Does this have any implications for Wall Street now? One comfort is that if Wall Street does crash, the American economy is in good shape. Inflation is low. So is government borrowing. The US technological edge has widened, and the economy starts from a position of having the lowest unemployment rate for a quarter of a century. Besides, Alan Greenspan proved himself amazingly good at sweeping up after the 1987 crash, and there is every reason to believe the Fed would do as good a job again.

However, even better news is that there exists a wide difference of opinion about where US shares are heading. The believers in a "new economic paradigm" argue that technology is delivering higher prospective growth and low inflation, justifying the current and higher levels of share prices.

Somewhat alarmingly, all of Main Street, USA seems to have joined this group, if the popularity of investment clubs is anything to go by. Still, there are real benefits from a frothy stock market. It does encourage venture capitalists and entrepreneurial investors in high-technology companies no end, helping to create its own fundamentals.
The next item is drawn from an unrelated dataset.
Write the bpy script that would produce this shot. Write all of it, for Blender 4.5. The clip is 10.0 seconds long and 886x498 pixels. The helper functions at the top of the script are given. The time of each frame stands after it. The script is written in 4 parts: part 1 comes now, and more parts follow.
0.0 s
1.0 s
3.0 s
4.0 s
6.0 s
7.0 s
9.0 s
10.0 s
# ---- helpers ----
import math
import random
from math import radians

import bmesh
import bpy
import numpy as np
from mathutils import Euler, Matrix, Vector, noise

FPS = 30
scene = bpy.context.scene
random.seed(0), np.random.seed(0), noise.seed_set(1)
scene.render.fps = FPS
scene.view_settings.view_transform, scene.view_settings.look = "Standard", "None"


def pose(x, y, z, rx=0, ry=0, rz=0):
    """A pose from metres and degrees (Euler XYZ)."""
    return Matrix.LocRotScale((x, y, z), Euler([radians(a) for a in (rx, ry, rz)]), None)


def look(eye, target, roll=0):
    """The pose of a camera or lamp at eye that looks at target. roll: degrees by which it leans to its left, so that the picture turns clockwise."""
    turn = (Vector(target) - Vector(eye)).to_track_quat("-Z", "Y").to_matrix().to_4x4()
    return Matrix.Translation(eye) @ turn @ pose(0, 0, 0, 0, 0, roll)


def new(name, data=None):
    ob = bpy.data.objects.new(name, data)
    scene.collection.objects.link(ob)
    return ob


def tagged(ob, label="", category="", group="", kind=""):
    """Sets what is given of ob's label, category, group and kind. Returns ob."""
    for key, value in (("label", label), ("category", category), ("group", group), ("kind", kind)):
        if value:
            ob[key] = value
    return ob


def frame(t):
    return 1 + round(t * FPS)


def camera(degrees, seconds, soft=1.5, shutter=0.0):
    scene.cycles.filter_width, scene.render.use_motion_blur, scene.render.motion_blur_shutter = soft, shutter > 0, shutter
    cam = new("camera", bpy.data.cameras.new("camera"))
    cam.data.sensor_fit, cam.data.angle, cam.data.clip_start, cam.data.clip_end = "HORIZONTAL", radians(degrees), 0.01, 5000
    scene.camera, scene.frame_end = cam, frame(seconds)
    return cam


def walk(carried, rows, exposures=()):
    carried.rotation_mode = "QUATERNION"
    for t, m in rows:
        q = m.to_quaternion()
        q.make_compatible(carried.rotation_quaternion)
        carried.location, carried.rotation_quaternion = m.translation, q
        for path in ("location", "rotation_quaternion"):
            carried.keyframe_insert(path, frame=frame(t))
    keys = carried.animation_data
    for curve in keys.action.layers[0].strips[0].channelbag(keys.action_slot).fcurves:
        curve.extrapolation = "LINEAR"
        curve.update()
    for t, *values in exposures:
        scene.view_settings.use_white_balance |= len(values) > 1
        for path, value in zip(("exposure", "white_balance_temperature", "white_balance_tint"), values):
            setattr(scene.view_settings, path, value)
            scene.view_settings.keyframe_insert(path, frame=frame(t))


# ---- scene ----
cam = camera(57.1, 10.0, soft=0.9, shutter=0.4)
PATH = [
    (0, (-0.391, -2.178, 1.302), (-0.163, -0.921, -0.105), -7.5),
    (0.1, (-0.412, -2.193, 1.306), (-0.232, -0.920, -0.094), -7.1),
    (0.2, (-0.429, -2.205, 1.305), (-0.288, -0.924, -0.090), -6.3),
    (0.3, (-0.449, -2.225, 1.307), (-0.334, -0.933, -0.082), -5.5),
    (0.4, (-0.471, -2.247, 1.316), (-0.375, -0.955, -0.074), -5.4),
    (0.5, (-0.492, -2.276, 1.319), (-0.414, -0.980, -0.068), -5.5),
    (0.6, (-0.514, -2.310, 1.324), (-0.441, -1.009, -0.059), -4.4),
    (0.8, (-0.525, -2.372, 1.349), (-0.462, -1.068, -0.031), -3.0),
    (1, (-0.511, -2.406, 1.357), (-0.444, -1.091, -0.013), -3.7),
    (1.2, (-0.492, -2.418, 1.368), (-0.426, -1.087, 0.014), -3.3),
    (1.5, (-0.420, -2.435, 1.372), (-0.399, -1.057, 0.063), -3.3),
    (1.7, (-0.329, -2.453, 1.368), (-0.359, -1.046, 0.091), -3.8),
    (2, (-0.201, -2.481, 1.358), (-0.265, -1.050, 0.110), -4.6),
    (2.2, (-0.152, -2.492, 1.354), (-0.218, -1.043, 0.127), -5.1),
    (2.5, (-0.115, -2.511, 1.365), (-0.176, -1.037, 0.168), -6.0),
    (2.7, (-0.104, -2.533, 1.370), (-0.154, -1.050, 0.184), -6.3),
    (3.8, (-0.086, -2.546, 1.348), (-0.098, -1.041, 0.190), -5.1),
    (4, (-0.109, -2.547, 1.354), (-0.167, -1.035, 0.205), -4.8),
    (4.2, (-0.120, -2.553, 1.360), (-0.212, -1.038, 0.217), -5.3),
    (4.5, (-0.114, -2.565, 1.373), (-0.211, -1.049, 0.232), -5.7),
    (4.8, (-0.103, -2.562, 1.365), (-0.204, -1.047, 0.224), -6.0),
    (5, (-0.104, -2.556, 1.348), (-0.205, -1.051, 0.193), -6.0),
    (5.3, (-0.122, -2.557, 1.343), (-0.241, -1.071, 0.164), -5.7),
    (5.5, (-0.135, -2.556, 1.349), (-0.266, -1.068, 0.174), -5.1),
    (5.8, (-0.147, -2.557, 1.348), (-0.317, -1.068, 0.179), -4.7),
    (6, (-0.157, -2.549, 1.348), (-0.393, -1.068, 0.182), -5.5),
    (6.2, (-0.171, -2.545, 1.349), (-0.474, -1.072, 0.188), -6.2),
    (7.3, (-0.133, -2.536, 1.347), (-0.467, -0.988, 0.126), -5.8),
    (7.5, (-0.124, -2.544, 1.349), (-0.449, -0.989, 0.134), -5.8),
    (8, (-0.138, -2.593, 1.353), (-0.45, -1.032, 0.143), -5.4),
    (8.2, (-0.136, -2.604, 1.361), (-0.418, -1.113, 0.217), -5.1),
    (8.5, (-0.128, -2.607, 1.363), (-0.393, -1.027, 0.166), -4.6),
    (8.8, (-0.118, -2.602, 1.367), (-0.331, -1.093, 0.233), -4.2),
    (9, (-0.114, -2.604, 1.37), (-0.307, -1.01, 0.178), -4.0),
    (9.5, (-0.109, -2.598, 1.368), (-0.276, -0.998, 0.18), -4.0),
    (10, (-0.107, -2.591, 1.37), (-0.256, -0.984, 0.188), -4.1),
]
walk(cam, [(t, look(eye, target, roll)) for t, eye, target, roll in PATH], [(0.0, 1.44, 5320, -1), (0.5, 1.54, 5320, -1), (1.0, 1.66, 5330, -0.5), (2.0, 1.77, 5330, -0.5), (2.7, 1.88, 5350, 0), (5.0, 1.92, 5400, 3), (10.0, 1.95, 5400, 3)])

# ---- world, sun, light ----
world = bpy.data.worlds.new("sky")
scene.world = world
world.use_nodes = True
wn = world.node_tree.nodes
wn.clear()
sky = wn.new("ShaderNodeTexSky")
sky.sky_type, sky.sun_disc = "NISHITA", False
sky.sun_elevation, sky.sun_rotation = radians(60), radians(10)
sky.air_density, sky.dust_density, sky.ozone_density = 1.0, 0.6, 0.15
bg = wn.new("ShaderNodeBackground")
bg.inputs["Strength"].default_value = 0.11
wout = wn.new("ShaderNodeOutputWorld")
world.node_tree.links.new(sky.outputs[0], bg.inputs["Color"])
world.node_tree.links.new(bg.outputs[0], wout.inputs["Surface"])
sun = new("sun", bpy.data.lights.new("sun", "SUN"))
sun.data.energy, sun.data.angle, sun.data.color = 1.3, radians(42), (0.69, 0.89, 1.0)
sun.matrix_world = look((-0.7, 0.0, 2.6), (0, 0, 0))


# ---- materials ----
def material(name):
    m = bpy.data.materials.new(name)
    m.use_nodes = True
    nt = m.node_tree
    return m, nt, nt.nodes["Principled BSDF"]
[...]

On the other hand, there is also a Barnum camp which reckons the stock market is a dangerously stretched bubble about to burst at the first clear sign of re-emerging inflation and a downturn in the business cycle.

Along with Mr Greenspan's carefully timed reflections that the stock market might be suffering "irrational exuberance" and his steady massaging of expectations in readiness for a rise in interest rates, we have to hope that there might just be enough sceptics in the market already to prevent anything worse than a serious correction on Wall Street.